Published on December 12, 2012
George Elliott Clarke treated audience members attending the opening night of Quick As A Wink Theatre’s latest production, Glory Days: The True Story of the Great Windsor Fire of 1897, with a reading of his poems.
Canadian poet, playwright and literary critic George Elliott Clarke, who is originally of Three Mile Plains and still owns land in the area, took a few minutes Nov. 30 to voice his thoughts on how this area could prosper.
His immediate suggestion was to remove the causeway and return Lake Pisiquid to the Avon River.
“I'm not an economist, I'm not an environmentalist, but I just think that that causeway is a distortion of the environment which probably does not do a lot to help in terms of maximizing the potential of the waterfront,” said Clarke.
He noted that opening up the area and making Windsor a port once again would make the area ideal for tourism and commerce.
“I think with the river and the tides coming in off the Minas Basin, Bay of Fundy, it's a much more dynamic waterfront.”
Clarke was in town for the opening night of Quick As A Wink Theatre's musical production Glory Days: The Great Windsor Fire of 1897. After watching the play, which tells the true tale of Windsor's first black independent businessman being charged with, and acquitted of, arson while mixing in historical facts about the prosperous time in the area's history, Clarke said he believes Windsor could be great once again.
He offered a few suggestions on how Windsor could thrive once more, starting with restoring the railway.
“There should be a rail service at least between Halifax and Windsor, just like 100 years ago,” said Clarke. “It would help in terms of people who already treat Windsor as a bedroom community, as a kind of a suburb, a more distant suburb than, say, Mount Uniacke, for Halifax.”

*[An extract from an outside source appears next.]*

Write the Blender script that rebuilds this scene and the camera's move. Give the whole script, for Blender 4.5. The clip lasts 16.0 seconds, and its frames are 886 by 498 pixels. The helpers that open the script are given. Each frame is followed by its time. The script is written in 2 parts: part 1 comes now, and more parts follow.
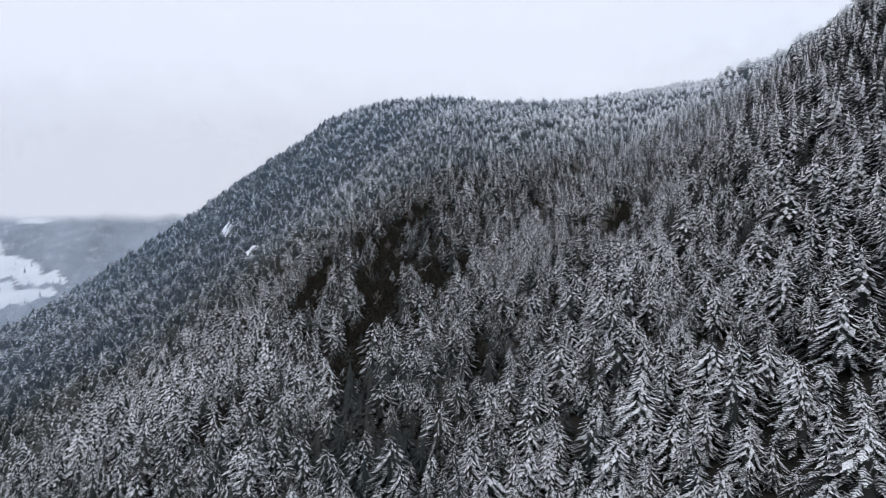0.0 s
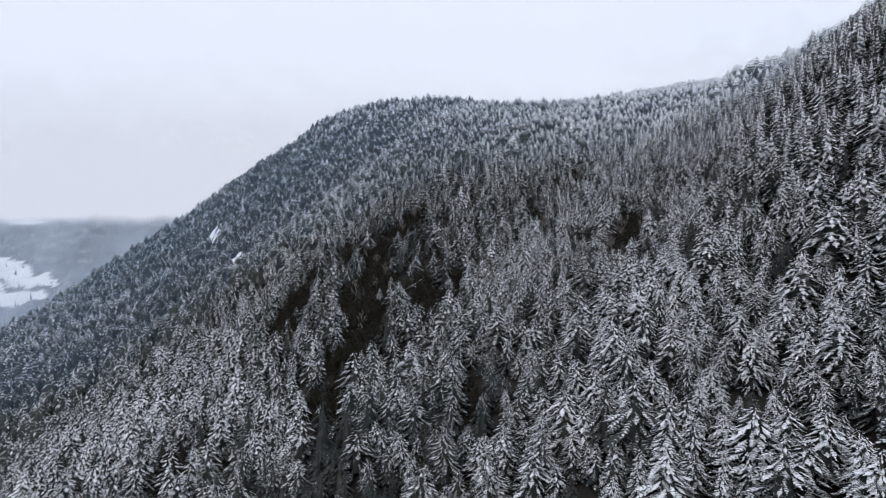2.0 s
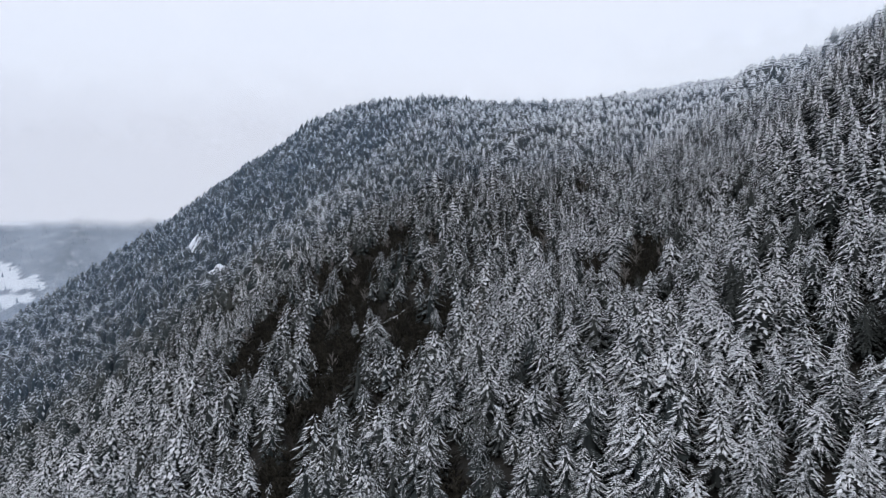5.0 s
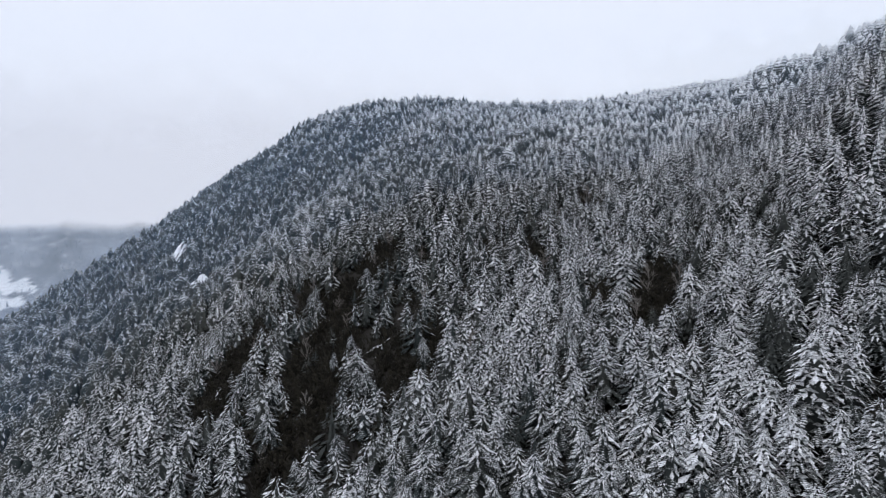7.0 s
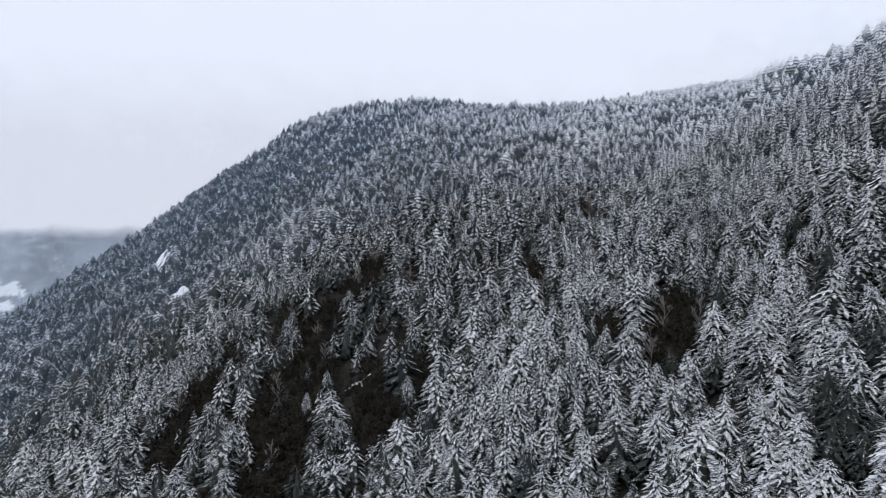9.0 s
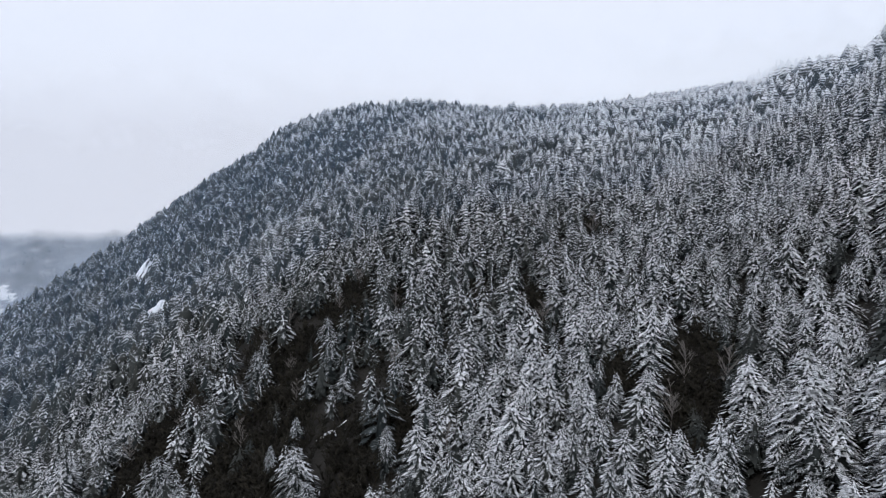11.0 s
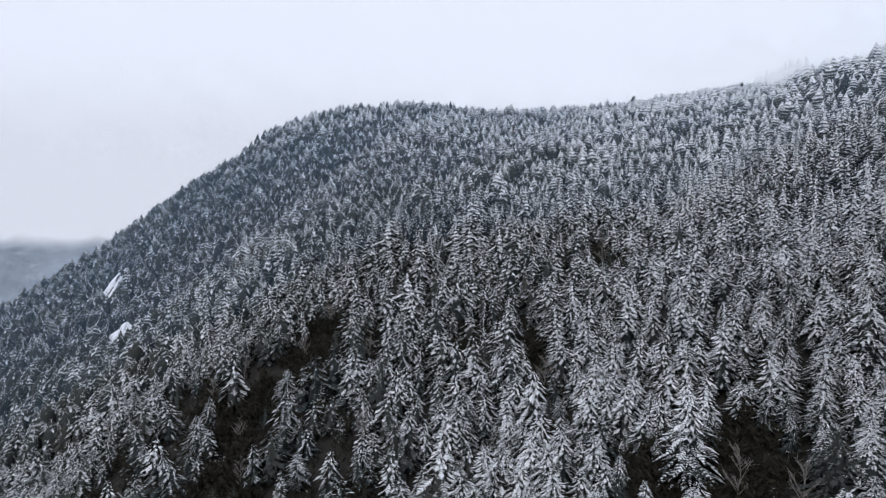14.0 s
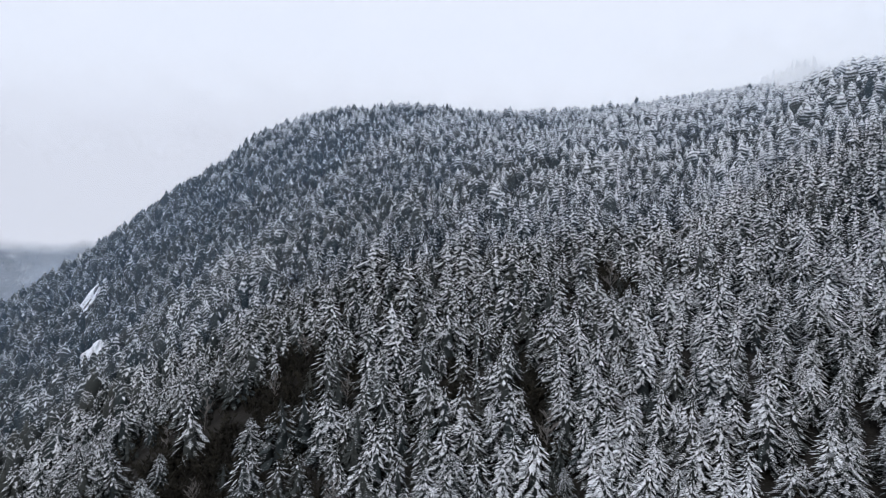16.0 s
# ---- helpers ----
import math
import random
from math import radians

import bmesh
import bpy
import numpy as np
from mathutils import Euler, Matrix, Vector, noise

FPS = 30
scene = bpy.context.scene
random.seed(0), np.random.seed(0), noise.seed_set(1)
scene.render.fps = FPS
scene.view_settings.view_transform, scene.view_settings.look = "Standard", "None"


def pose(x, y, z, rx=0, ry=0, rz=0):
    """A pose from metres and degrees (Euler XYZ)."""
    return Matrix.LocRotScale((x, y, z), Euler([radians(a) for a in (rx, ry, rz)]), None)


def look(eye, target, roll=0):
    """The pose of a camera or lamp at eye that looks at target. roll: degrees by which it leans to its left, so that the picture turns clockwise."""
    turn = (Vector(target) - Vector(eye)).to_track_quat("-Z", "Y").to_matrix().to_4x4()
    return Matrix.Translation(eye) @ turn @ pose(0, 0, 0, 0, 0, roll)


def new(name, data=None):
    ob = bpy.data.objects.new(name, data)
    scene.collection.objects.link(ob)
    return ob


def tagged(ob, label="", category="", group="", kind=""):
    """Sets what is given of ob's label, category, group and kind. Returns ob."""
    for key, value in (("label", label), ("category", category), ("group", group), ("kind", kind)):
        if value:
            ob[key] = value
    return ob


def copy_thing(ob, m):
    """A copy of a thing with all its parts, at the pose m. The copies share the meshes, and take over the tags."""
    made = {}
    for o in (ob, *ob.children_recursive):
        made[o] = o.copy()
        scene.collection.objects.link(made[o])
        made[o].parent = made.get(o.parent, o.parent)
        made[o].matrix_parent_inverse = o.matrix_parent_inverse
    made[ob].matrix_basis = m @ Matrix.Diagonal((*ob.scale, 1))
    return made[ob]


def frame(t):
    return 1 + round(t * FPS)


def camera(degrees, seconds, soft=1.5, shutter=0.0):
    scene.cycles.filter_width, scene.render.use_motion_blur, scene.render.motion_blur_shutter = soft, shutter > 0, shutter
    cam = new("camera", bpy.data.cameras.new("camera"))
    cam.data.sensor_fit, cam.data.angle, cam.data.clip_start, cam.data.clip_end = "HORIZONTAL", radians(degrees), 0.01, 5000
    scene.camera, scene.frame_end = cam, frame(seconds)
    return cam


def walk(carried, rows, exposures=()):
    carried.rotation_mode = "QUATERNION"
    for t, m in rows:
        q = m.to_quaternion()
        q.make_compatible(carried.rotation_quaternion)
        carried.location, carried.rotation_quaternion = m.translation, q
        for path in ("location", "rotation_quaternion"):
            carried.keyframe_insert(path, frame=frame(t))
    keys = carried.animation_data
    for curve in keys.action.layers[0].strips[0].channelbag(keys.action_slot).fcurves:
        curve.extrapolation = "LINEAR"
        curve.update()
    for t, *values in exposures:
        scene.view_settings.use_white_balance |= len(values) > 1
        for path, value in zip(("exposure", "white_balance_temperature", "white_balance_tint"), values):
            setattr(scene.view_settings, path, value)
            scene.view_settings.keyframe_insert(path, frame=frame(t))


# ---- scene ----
cam = camera(74.1, 16.0, soft=1.0)
METRES, EYE, TILT, LEAN, TURN = 130.0, 200.0, 0.0, 0.0, 0.0
SKY, SUN = 1.05, 1.0
ROWS = [
    (0.0, 0.0, 0.0, 0.0, -0.0, 0.0, -0.0),
    (0.5, 0.004, 0.0288, 0.0087, -0.02, -0.04, 0.01),
    (1.0, 0.0081, 0.0575, 0.0177, -0.05, -0.07, 0.01),
    (1.5, 0.0127, 0.0863, 0.0272, -0.07, -0.11, 0.01),
    (2.0, 0.0169, 0.1153, 0.0368, -0.08, -0.12, 0.01),
    (2.5, 0.0215, 0.1444, 0.0466, -0.08, -0.17, -0.0),
    (3.0, 0.0259, 0.1738, 0.0558, -0.09, -0.19, -0.03),
    (3.5, 0.0303, 0.2028, 0.065, -0.09, -0.22, -0.03),
    (4.0, 0.0347, 0.2325, 0.0744, -0.1, -0.25, -0.06),
    (6.5, 0.0573, 0.3782, 0.1234, -0.19, -0.36, -0.08),
    (7.0, 0.062, 0.4076, 0.1335, -0.21, -0.37, -0.08),
    (7.5, 0.0665, 0.4366, 0.1436, -0.25, -0.39, -0.09),
    (8.0, 0.0709, 0.4654, 0.1537, -0.28, -0.4, -0.08),
    (8.5, 0.0753, 0.4944, 0.1636, -0.32, -0.41, -0.09),
    (9.0, 0.08, 0.5238, 0.1736, -0.35, -0.41, -0.08),
    (11.5, 0.1042, 0.6716, 0.2254, -0.48, -0.45, -0.11),
    (12.0, 0.1086, 0.7013, 0.2354, -0.5, -0.46, -0.13),
    (12.5, 0.1129, 0.7308, 0.2452, -0.52, -0.47, -0.13),
    (13.0, 0.1172, 0.7602, 0.2554, -0.55, -0.49, -0.13),
    (13.5, 0.1216, 0.7899, 0.2654, -0.58, -0.52, -0.15),
    (14.0, 0.1257, 0.8194, 0.2753, -0.61, -0.53, -0.14),
    (14.5, 0.1304, 0.849, 0.2856, -0.62, -0.55, -0.13),
    (15.0, 0.1347, 0.8788, 0.2957, -0.64, -0.56, -0.17),
    (15.5, 0.1394, 0.9081, 0.3063, -0.64, -0.58, -0.13),
    (16.0, 0.1434, 0.9374, 0.3169, -0.67, -0.62, -0.16),
]
walk(cam, [(t, pose(0, 0, EYE, TILT, LEAN, TURN) @ pose(METRES * x, METRES * y, METRES * z, 90 + pitch, roll, yaw)) for t, x, y, z, yaw, pitch, roll in ROWS])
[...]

He said he thinks many commuters would prefer to hop aboard a train, enjoy a cup of coffee, read the newspaper and relax instead of being behind a wheel travelling in all kinds of weather.
“So we need to start investing in local industry, no matter how humble it is.” George Elliott Clarke
“When the train service started up in Nova Scotia, it was between Windsor and Halifax. Nowhere else, just Windsor and Halifax,” said Clarke. “And I think that could still be a lucrative route for somebody who wanted to invest in that service... and if somebody was really daring they would add Wolfville to accommodate the Acadia University students.”
The other key aspect that would make Hants County more prosperous is ramping up local manufacturing, Clarke said.
“Our manufacturing now is done, unfortunately, offshore because it's more cost effective,” he said, noting we use cheap labour so we're able to buy cheap goods.
“Forget about trying to ship stuff all around the world. Worry about the local market. And say you only employ 10 people or 20 people; hey, those are 10 to 20 people who didn't have jobs before and they're going to be able to contribute to the economy, grow their families here,” he said.
“So we need to start investing in local industry, no matter how humble it is.”
Clarke said people need to remember it was local production, local labourers with a dream, that built our small towns and big cities.
“Put some money back in the local economy and that's going to make your downtown thrive. You put a couple factories downtown, you got a downtown. You got a workforce, you got people who want to go and spend money in the coffee shops.”